Problem statement:
Copy the listing below in full and skip every picture.

Information provided:

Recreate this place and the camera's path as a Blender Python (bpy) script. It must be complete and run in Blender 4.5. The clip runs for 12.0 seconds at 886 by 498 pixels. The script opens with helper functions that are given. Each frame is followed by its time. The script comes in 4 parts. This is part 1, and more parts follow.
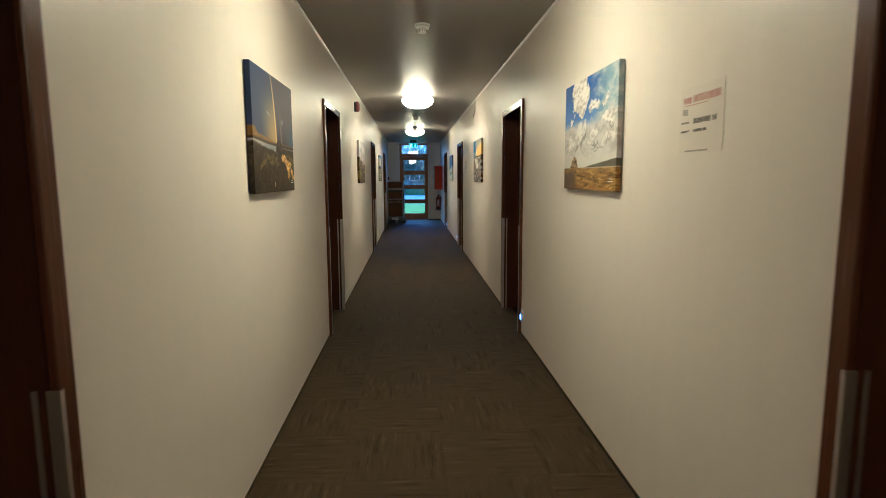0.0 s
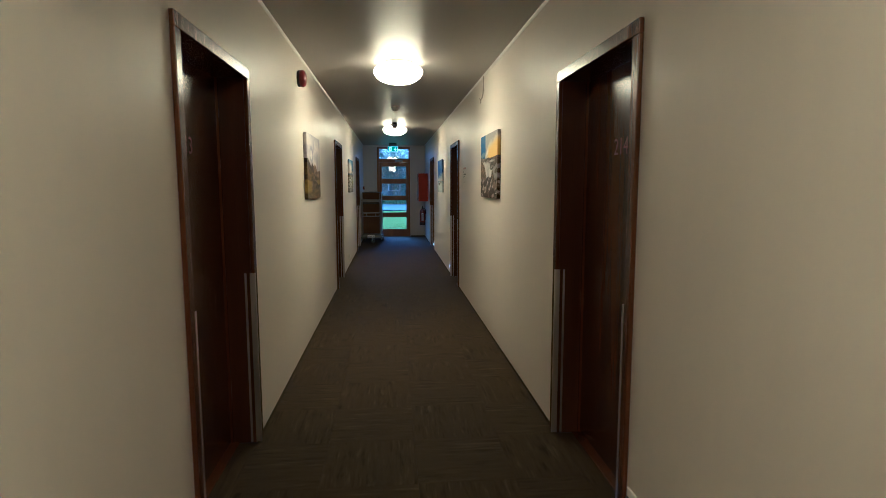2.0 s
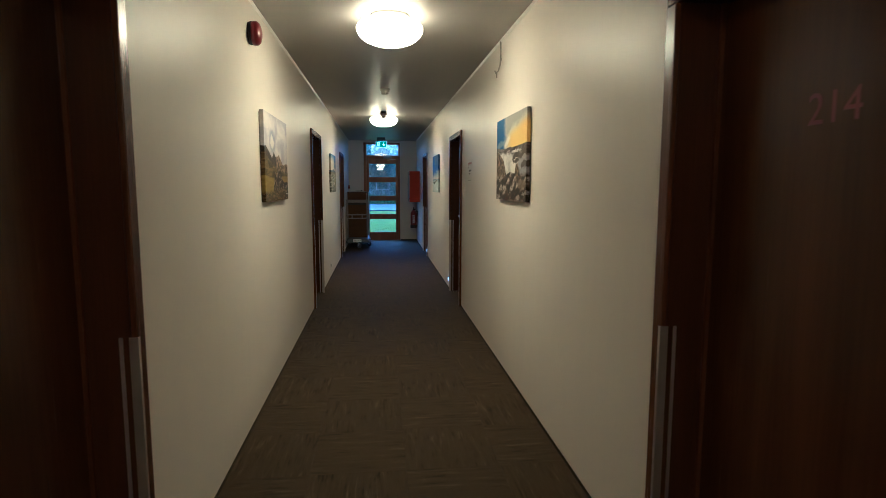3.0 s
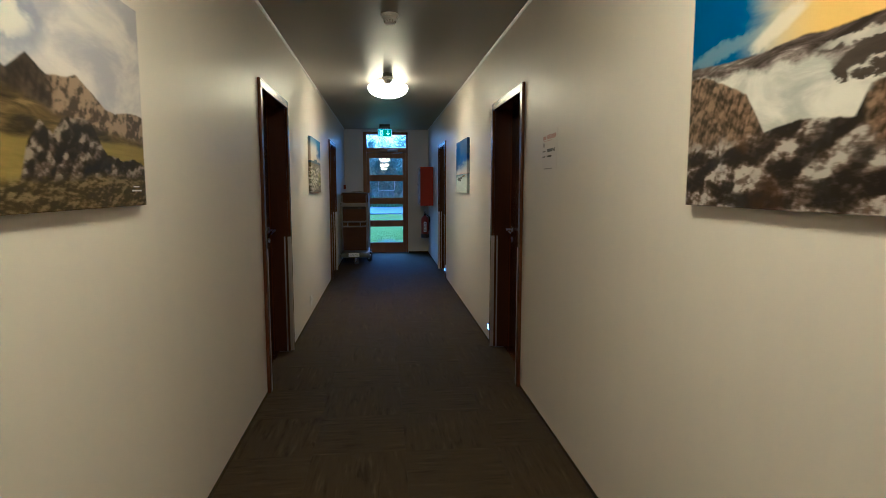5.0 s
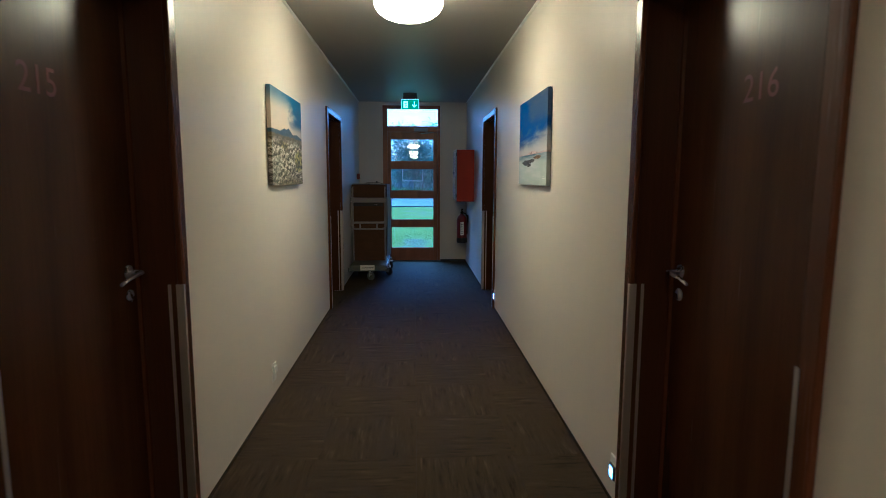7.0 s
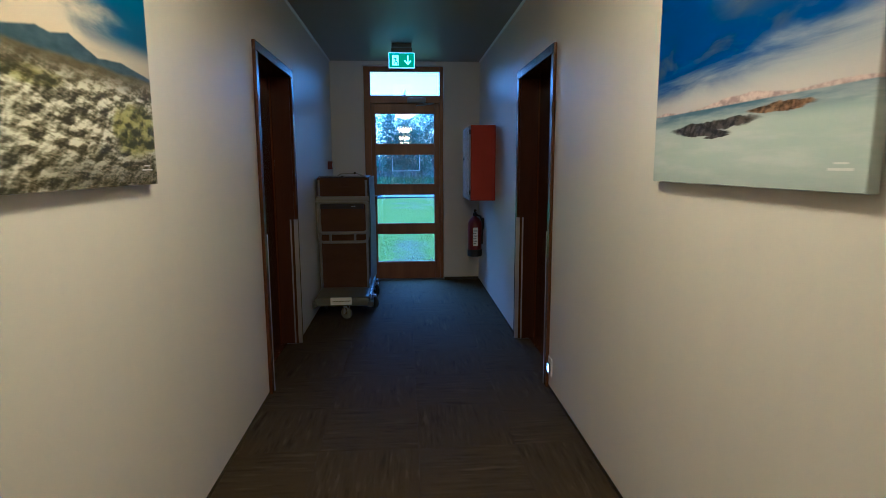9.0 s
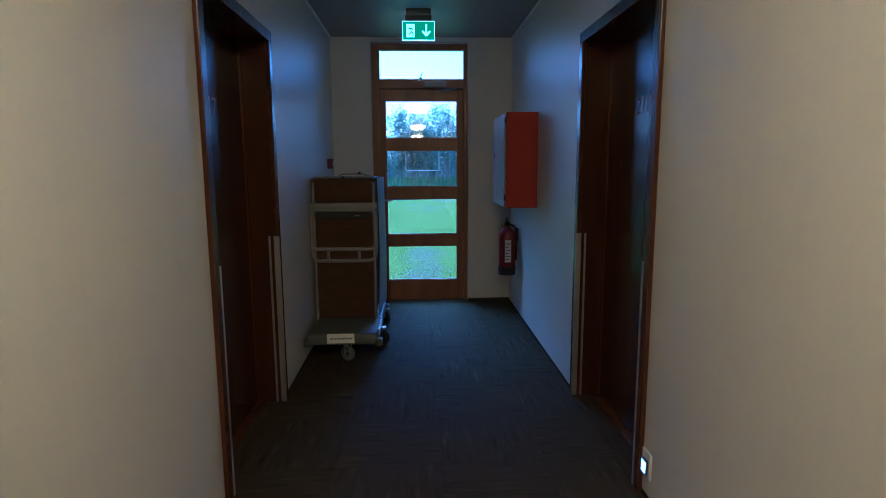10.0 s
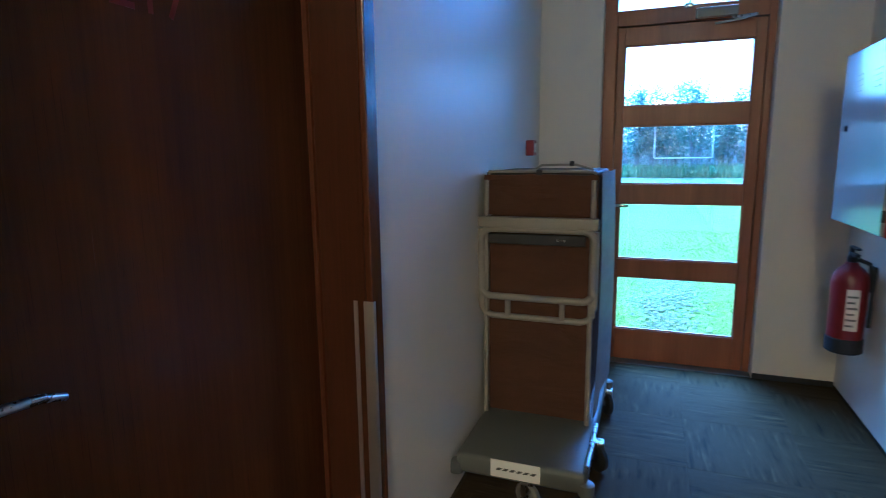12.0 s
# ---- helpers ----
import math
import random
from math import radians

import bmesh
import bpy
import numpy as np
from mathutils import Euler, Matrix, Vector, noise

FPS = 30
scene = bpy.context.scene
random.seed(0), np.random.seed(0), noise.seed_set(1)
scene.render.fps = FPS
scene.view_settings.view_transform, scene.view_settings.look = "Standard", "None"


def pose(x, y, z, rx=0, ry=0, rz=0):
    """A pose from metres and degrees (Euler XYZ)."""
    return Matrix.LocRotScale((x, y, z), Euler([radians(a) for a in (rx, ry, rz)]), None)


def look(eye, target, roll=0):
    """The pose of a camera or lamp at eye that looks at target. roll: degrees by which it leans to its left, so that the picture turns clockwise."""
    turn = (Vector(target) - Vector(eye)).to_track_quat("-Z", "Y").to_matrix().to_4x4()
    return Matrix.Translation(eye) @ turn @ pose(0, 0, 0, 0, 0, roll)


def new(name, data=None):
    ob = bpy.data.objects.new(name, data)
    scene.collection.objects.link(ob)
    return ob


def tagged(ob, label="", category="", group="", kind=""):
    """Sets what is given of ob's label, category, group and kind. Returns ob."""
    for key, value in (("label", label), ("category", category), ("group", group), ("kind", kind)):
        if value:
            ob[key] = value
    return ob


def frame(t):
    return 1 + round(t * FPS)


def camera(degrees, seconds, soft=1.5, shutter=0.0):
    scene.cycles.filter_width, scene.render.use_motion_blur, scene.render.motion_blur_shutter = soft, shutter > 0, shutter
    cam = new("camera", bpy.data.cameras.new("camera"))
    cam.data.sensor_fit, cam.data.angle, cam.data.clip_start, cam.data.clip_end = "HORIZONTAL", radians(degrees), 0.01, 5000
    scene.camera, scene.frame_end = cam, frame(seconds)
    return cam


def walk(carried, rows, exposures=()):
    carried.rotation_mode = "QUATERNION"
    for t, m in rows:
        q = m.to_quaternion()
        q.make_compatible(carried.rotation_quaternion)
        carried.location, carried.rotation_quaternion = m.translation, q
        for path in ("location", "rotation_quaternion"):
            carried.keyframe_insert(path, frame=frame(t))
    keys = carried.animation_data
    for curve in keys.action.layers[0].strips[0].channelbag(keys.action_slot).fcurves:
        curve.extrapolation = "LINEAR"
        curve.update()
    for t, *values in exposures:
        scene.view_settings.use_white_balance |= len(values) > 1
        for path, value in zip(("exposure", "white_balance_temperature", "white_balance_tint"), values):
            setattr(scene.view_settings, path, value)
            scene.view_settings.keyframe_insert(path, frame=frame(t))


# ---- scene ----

Task answer:
Recreate this place and the camera's path as a Blender Python (bpy) script. It must be complete and run in Blender 4.5. The clip runs for 12.0 seconds at 886 by 498 pixels. The script opens with helper functions that are given. Each frame is followed by its time. The script comes in 4 parts. This is part 1, and more parts follow.
0.0 s
2.0 s
3.0 s
5.0 s
7.0 s
9.0 s
10.0 s
12.0 s
# ---- helpers ----
import math
import random
from math import radians

import bmesh
import bpy
import numpy as np
from mathutils import Euler, Matrix, Vector, noise

FPS = 30
scene = bpy.context.scene
random.seed(0), np.random.seed(0), noise.seed_set(1)
scene.render.fps = FPS
scene.view_settings.view_transform, scene.view_settings.look = "Standard", "None"


def pose(x, y, z, rx=0, ry=0, rz=0):
    """A pose from metres and degrees (Euler XYZ)."""
    return Matrix.LocRotScale((x, y, z), Euler([radians(a) for a in (rx, ry, rz)]), None)


def look(eye, target, roll=0):
    """The pose of a camera or lamp at eye that looks at target. roll: degrees by which it leans to its left, so that the picture turns clockwise."""
    turn = (Vector(target) - Vector(eye)).to_track_quat("-Z", "Y").to_matrix().to_4x4()
    return Matrix.Translation(eye) @ turn @ pose(0, 0, 0, 0, 0, roll)


def new(name, data=None):
    ob = bpy.data.objects.new(name, data)
    scene.collection.objects.link(ob)
    return ob


def tagged(ob, label="", category="", group="", kind=""):
    """Sets what is given of ob's label, category, group and kind. Returns ob."""
    for key, value in (("label", label), ("category", category), ("group", group), ("kind", kind)):
        if value:
            ob[key] = value
    return ob


def frame(t):
    return 1 + round(t * FPS)


def camera(degrees, seconds, soft=1.5, shutter=0.0):
    scene.cycles.filter_width, scene.render.use_motion_blur, scene.render.motion_blur_shutter = soft, shutter > 0, shutter
    cam = new("camera", bpy.data.cameras.new("camera"))
    cam.data.sensor_fit, cam.data.angle, cam.data.clip_start, cam.data.clip_end = "HORIZONTAL", radians(degrees), 0.01, 5000
    scene.camera, scene.frame_end = cam, frame(seconds)
    return cam


def walk(carried, rows, exposures=()):
    carried.rotation_mode = "QUATERNION"
    for t, m in rows:
        q = m.to_quaternion()
        q.make_compatible(carried.rotation_quaternion)
        carried.location, carried.rotation_quaternion = m.translation, q
        for path in ("location", "rotation_quaternion"):
            carried.keyframe_insert(path, frame=frame(t))
    keys = carried.animation_data
    for curve in keys.action.layers[0].strips[0].channelbag(keys.action_slot).fcurves:
        curve.extrapolation = "LINEAR"
        curve.update()
    for t, *values in exposures:
        scene.view_settings.use_white_balance |= len(values) > 1
        for path, value in zip(("exposure", "white_balance_temperature", "white_balance_tint"), values):
            setattr(scene.view_settings, path, value)
            scene.view_settings.keyframe_insert(path, frame=frame(t))


# ---- scene ----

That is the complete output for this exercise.